**Data supplied**

※

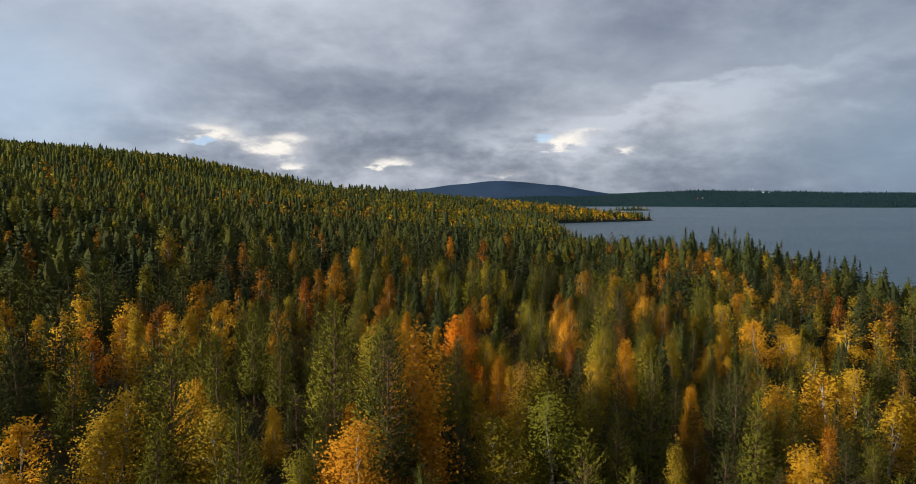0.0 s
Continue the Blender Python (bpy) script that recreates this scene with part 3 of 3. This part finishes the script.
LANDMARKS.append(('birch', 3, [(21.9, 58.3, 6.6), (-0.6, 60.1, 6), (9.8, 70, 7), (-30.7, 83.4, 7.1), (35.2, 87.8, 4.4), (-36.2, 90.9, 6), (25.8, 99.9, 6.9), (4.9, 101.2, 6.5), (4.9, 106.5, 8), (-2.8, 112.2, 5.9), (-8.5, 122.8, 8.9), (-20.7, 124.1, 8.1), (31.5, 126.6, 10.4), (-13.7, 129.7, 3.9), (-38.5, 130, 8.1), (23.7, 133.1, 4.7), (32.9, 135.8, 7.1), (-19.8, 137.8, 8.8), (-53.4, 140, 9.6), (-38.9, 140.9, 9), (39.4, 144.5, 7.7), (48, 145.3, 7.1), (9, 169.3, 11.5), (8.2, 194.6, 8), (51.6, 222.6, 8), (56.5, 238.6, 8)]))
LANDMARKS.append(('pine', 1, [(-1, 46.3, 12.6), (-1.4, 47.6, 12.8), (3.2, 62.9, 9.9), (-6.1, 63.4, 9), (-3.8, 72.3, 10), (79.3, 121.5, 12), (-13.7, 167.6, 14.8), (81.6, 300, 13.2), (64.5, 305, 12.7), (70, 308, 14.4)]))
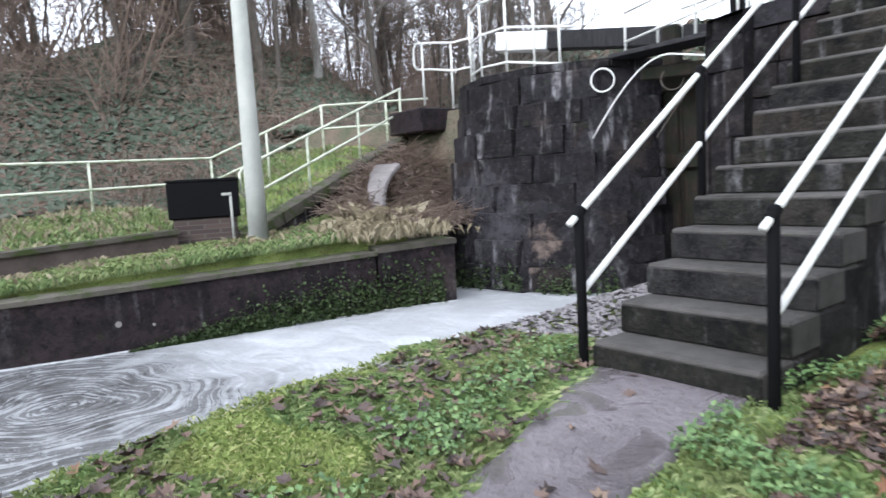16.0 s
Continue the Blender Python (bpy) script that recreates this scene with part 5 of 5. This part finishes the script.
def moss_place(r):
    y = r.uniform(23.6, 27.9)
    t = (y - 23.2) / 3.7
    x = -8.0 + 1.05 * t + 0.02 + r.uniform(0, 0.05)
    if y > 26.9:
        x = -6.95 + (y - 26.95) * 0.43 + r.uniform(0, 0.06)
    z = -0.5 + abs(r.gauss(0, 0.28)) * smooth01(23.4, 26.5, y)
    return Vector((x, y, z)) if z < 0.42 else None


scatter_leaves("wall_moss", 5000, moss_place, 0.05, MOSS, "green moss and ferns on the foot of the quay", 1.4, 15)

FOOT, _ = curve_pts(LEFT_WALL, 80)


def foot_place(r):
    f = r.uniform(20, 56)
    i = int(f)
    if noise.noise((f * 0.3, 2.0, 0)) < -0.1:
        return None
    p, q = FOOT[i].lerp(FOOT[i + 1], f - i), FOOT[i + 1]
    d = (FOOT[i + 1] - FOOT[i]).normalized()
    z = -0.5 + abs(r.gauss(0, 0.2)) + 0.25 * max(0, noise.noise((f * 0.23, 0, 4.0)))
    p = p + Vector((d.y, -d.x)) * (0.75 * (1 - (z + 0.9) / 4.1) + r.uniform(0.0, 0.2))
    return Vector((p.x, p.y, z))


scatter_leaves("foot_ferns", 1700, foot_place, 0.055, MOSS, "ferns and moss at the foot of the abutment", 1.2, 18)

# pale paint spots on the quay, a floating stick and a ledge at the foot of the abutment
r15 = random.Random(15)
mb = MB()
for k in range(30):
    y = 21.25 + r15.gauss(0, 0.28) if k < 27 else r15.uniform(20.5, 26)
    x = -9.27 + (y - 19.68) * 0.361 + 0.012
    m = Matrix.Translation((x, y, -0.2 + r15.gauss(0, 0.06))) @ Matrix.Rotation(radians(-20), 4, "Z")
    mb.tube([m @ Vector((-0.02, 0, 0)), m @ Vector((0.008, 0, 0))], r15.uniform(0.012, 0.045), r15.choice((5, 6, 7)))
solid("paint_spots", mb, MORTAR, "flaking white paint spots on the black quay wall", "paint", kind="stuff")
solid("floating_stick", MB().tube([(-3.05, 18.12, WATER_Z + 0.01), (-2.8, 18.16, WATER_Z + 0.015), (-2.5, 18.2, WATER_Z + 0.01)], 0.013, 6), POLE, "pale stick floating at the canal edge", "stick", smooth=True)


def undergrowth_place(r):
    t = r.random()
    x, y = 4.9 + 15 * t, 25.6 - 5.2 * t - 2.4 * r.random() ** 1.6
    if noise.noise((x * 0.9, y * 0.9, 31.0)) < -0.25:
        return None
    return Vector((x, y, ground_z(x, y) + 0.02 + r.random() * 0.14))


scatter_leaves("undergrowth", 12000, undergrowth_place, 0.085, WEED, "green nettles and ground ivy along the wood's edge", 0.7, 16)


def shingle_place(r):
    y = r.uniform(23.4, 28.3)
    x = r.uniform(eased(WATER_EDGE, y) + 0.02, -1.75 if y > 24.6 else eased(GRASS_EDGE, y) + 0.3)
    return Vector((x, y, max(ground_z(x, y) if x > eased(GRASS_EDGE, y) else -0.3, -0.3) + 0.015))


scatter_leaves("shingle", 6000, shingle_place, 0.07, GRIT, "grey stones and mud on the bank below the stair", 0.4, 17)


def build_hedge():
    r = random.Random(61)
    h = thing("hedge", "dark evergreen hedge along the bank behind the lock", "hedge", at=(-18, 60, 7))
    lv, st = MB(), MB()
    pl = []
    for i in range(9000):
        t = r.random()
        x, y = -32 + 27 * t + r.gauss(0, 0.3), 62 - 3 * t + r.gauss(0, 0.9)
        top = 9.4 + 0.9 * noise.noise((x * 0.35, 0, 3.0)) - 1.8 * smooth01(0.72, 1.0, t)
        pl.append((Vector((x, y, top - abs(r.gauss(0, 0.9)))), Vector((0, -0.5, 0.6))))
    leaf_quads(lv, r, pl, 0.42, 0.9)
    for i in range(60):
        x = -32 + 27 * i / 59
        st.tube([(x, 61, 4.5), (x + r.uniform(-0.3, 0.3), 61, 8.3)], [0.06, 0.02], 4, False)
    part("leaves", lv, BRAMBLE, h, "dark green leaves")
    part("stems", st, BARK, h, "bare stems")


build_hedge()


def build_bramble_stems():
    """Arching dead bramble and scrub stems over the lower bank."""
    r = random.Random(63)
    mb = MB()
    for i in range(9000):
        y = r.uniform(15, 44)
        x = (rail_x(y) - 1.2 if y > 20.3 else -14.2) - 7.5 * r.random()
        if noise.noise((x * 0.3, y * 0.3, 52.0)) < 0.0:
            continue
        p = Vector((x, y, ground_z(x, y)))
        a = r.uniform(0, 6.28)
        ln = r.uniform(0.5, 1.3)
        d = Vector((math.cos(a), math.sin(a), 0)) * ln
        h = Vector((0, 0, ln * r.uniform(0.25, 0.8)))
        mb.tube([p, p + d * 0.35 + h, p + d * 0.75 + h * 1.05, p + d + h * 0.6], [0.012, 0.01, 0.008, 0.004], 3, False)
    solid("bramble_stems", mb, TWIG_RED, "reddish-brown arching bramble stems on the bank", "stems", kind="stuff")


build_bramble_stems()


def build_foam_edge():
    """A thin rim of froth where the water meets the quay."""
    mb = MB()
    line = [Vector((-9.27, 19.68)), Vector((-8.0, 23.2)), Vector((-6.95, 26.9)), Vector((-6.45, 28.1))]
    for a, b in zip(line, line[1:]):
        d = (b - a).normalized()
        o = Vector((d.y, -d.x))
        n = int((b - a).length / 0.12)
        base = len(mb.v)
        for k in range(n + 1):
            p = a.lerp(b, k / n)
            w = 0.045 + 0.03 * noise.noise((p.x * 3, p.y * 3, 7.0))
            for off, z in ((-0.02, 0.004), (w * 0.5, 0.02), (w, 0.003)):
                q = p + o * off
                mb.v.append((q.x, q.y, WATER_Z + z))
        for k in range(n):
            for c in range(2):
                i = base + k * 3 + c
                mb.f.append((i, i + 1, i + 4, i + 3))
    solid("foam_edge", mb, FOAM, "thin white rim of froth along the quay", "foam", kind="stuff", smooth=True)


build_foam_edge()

※

Count every line of the records that holds "finishes". State the number, nothing else.

2